Another theory suggests that the term may be a mispronunciation of the two words "Yata Takarra", meaning hard or stony ground ("in reference to the flat Ediacara plateau of dolomite that forms the centre of the Ediacara syncline"). Supporting this latter contention, it has been argued that the word "has nothing in it that corresponds to any word for water in any of the local languages" and that local tradition "has it that the name meant 'granite plain', but, since there appears to be no igneous rock in the area, this could well refer to the hardness of the ground, rather than to its geological composition". Adnyamathanha woman Beverley Patterson, who had heard stories since childhood about the fossils, said shortly before the opening of the national park in April 2023 that Ediacara was the Adnyamathanha word for the zebra finch, a bird endemic to the area.

However, there are a number of complications in trying to establish the origins of place names supposedly relating to Aboriginal words, and there is no definitive answer for Ediacara.

==Paleontological and geological significance==

The hills are located within the locality of Ediacara, named primarily after the range itself, and within the Nilpena Ediacara National Park. They are also sometimes referred to as the Ediacaran Hills. The hills also contain fossils of early multicellular life forms, the Ediacara biota (lagerstätte), and have given their name to the Ediacaran.

===Australian heritage listing===
There are two separate fossil sites within the region which have heritage protection under Australian legislation: The Ediacara Fossil Site – Nilpena is listed on the Australian National Heritage List (added 11 January 2007), while the Ediacara Fossil Reserve Palaeontological Site, located 20 km to its north, is listed on the South Australian Heritage Register (added 4 March 1993).
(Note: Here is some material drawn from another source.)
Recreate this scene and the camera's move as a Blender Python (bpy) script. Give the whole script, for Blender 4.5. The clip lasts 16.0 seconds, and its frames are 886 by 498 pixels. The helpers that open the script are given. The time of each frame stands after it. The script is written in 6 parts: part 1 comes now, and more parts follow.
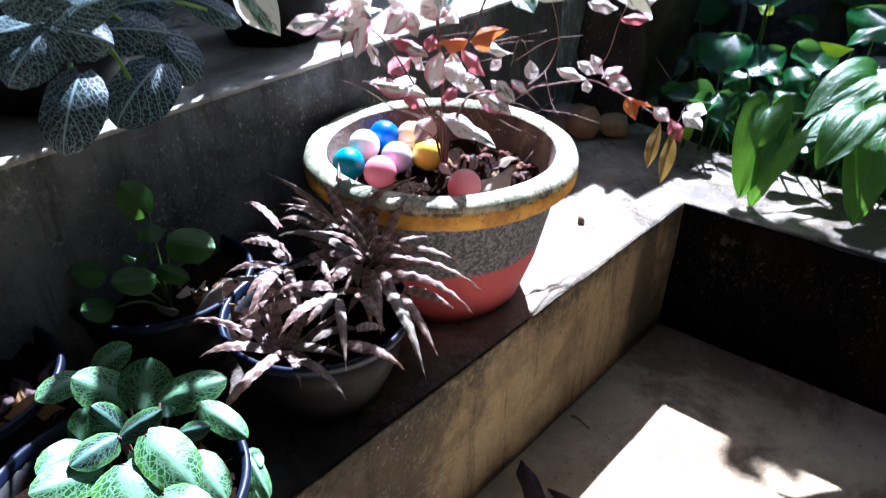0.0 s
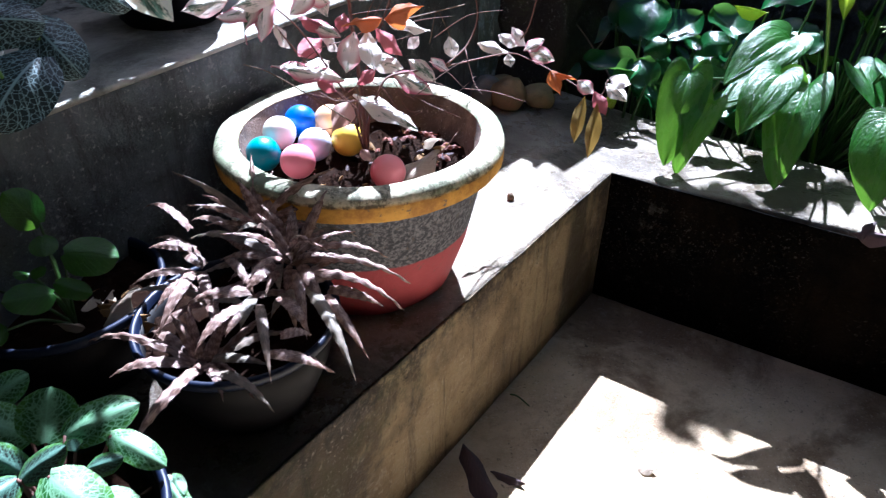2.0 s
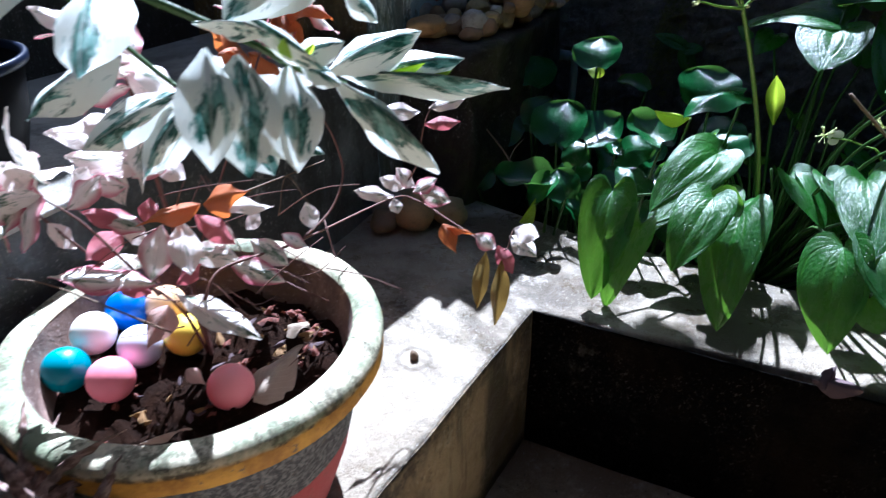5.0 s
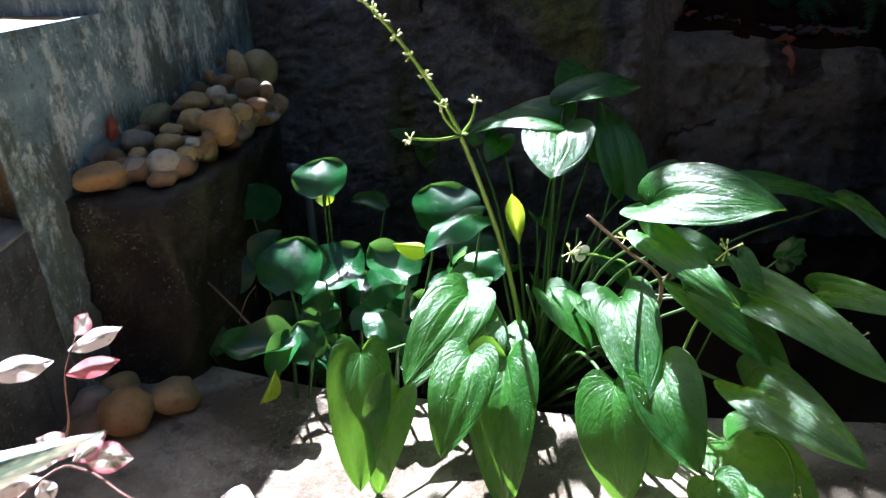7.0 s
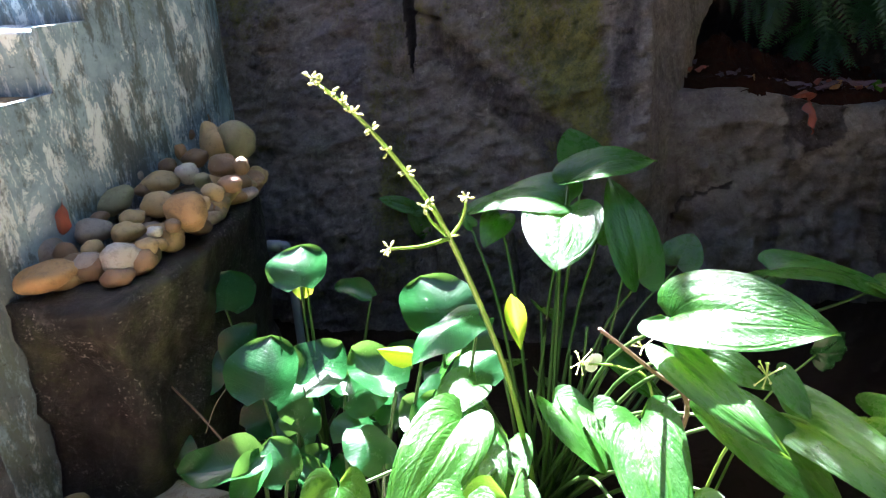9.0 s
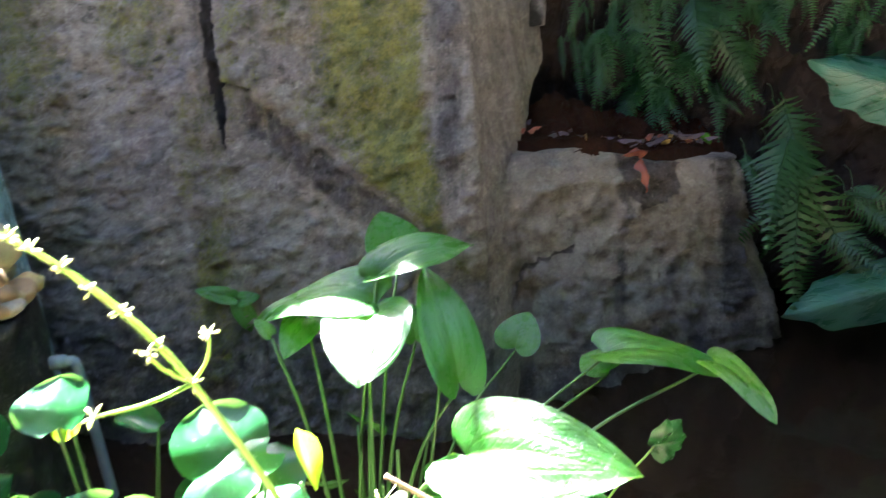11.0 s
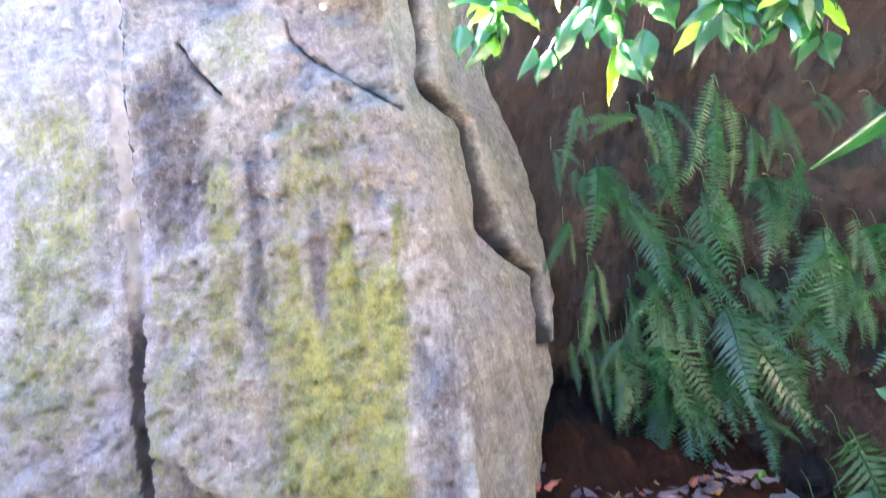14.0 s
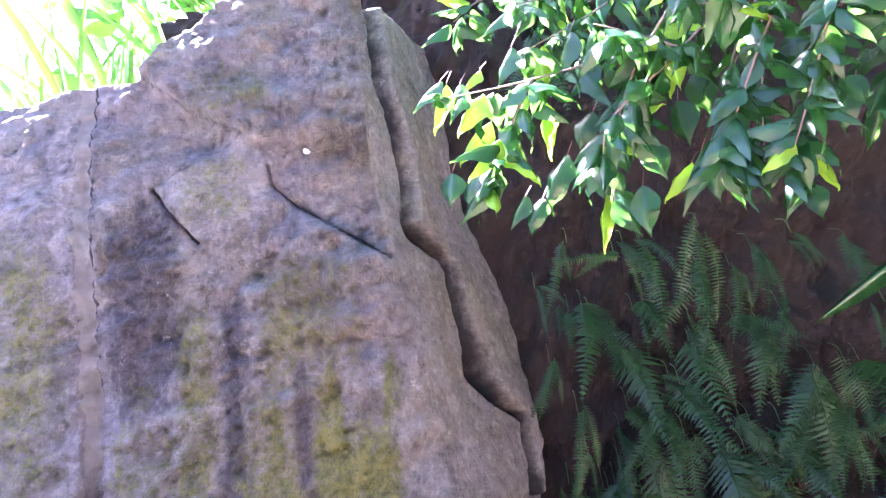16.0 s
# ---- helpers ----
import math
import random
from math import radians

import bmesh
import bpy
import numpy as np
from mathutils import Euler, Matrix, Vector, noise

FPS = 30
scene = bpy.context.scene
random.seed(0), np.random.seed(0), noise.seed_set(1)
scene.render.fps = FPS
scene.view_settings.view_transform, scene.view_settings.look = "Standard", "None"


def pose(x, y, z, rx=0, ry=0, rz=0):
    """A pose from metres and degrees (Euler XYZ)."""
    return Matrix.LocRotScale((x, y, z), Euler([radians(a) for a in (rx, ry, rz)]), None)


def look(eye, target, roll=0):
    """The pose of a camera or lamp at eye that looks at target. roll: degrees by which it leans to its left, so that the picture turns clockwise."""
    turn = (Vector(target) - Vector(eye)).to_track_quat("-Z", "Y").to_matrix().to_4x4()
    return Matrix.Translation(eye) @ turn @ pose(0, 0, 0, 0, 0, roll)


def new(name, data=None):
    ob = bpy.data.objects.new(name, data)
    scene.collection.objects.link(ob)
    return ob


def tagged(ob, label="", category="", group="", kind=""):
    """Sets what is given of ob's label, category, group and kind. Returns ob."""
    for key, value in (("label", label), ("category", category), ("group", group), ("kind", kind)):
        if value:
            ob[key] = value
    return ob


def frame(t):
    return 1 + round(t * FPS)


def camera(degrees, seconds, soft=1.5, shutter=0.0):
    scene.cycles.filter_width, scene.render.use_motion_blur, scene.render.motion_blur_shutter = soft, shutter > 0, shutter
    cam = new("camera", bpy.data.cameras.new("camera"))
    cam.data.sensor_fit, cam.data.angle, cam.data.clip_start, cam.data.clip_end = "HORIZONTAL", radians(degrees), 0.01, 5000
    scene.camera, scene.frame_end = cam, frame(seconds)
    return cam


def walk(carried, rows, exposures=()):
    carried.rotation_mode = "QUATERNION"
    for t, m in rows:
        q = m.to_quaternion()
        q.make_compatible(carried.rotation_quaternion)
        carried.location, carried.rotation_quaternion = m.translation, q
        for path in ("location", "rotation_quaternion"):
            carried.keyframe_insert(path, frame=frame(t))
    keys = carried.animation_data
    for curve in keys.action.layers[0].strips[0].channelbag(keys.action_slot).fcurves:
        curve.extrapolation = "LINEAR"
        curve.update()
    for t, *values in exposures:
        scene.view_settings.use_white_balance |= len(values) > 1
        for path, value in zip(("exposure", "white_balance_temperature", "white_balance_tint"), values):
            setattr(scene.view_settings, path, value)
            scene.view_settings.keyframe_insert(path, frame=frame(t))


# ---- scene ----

===World Heritage Site application===
The Nilpena Ediacara National Park is one of a group of seven geographically separate areas that are part of the Flinders Ranges geological successions where abundant and diverse arrays of fossils show how animal life began on Earth over a period of 350 million years. These areas were submitted to the UNESCO World Heritage Centre for consideration as a World Heritage Site under criterion (viii) on 15 April 2021, and as of August 2025 remain on the "tentative" list. The nomination will be voted on in 2026.

==Mining==
The area has many old copper and silver mines from mining activity during the late 19th century. Mining was first reported there in 1888, with an area becoming known as the Ediacara Mines after more costeans were dug.

Further attempts to mine the area were carried out in 1967 by C.R.A. Exploration, which used diamond drilling to explore the ground, but this was abandoned after they proved fruitless.

As of 2012, the area was still able to be accessed for "licensed mineral exploration or mining activities".